AI-Ready Architecture, Scalability, ROI and Realistic Business Scenarios
AI-ready SaaS architecture in manufacturing is less about adding generic assistants and more about preparing governed operational data. Clean master data, event consistency, secure APIs, role-aware access and reliable historical records are prerequisites for forecasting, anomaly detection, procurement recommendations and service automation. Scalability recommendations should therefore include data governance, integration standardization and observability, not just more compute. From a business ROI perspective, leaders should evaluate platform maturity through measurable outcomes: lower onboarding effort, reduced support variance, improved renewal rates, faster deployment cycles, fewer upgrade exceptions and stronger partner productivity. Consider three realistic scenarios. First, a regional manufacturer moving from spreadsheets to a shared Odoo SaaS environment values speed, affordability and managed hosting. Second, a multi-site industrial group requires dedicated deployment, integration governance and formal DR controls. Third, an industry consultant launches a white-label manufacturing ERP offer and depends on the platform operator for infrastructure, security and release management. In each case, governance determines whether the subscription model remains profitable and scalable.

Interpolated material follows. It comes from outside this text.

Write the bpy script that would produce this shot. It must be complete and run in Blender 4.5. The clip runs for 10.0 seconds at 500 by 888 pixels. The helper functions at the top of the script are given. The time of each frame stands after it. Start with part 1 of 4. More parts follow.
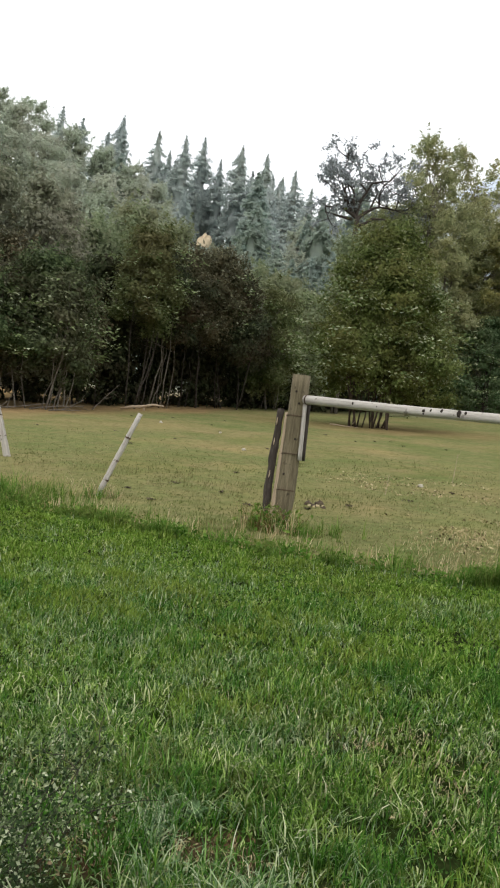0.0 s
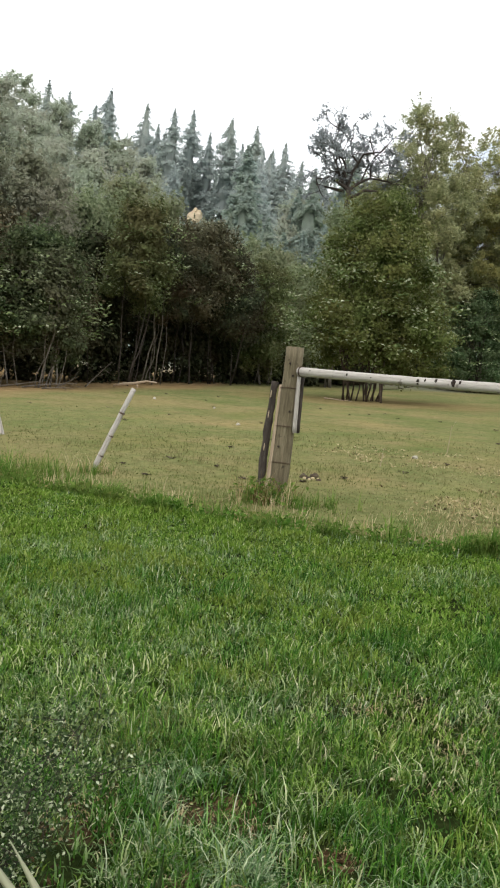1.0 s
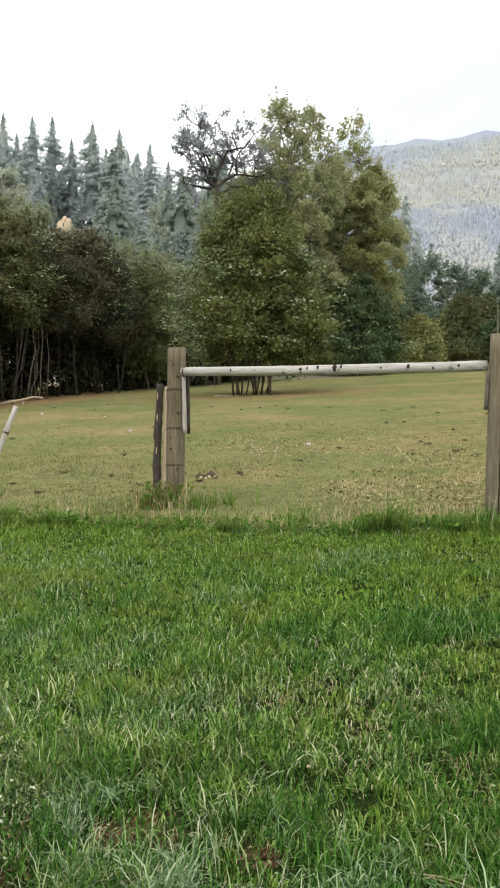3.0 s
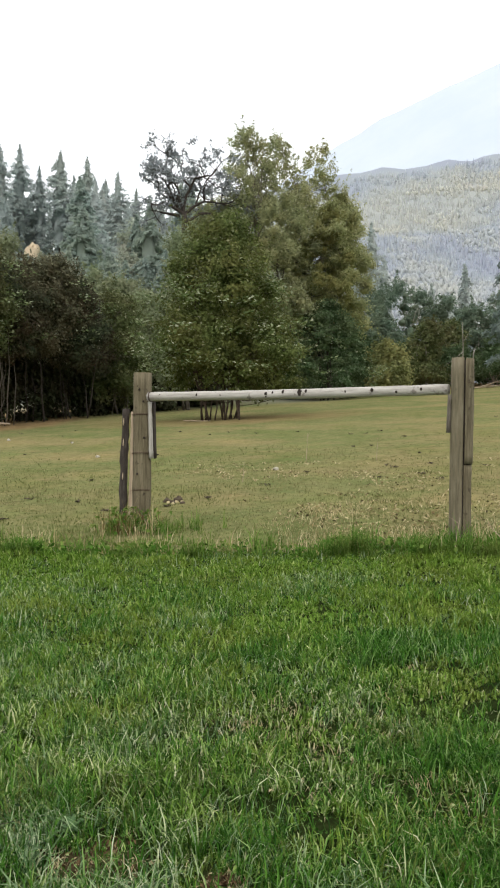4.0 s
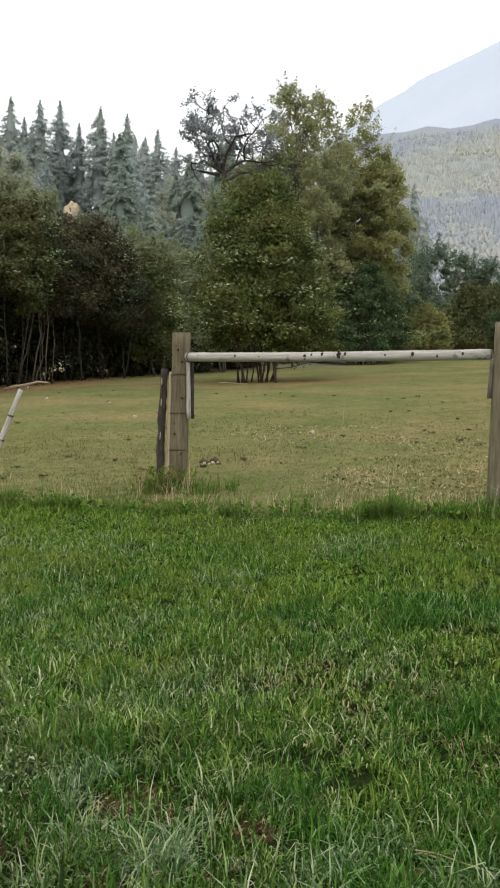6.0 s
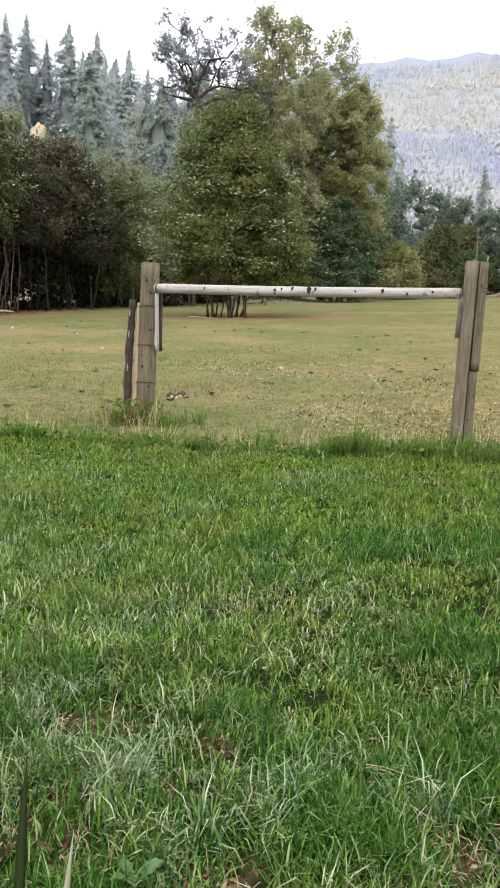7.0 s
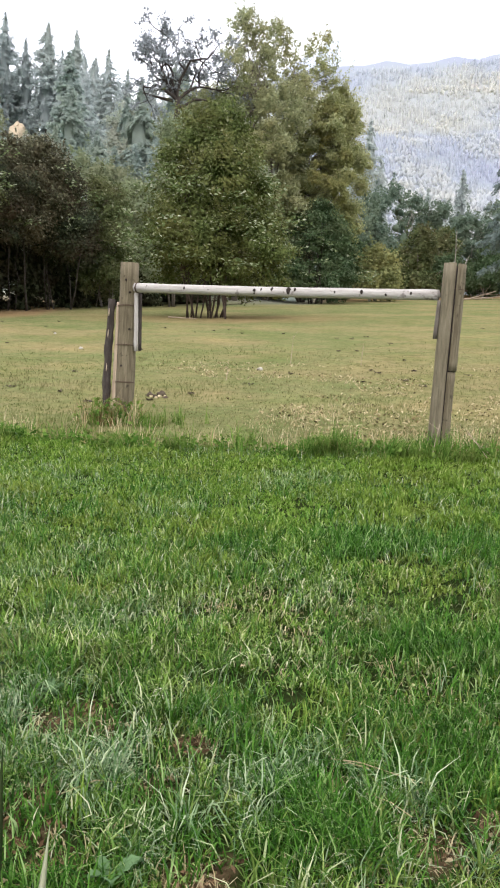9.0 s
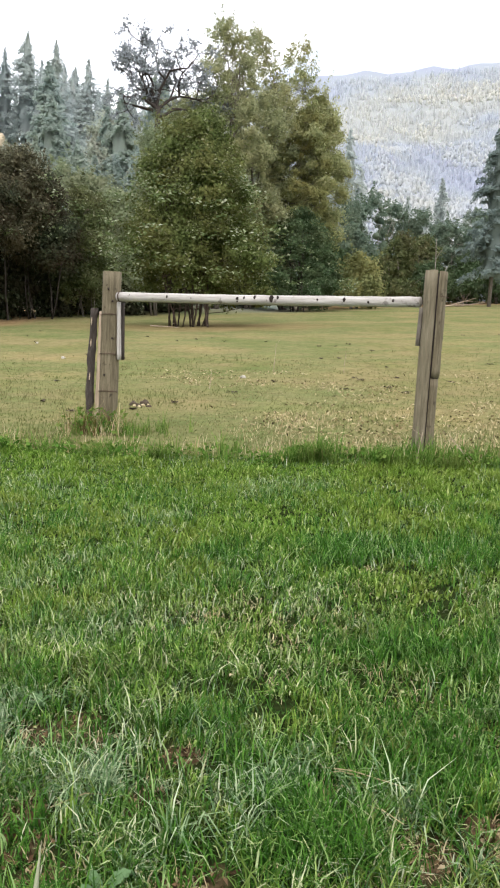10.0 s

Implementation Roadmap, Risk Mitigation, Executive Recommendations and Future Trends
A practical implementation roadmap starts with service catalog definition, architecture standards and commercial packaging. Next comes operating model design: support tiers, onboarding workflows, partner rules, security baselines and KPI ownership. The third phase focuses on automation and scale, including CI/CD discipline, infrastructure templates, monitoring, backup validation and customer health reporting. Finally, the platform can expand into white-label, OEM and AI-enabled services once governance is stable. Risk mitigation should address over-customization, underpriced unlimited user plans, weak partner controls, unclear data ownership and inconsistent release management. Executive teams should prioritize standardization before expansion, align pricing with infrastructure and service effort, and invest in customer success as a retention engine rather than a support afterthought. Looking ahead, future trends will include more verticalized manufacturing SaaS packages, stronger demand for dedicated cloud options, broader use of workflow automation, AI-assisted planning based on governed ERP data and tighter expectations around resilience and compliance evidence. The providers that win will not be those with the most features, but those with the most disciplined operating model.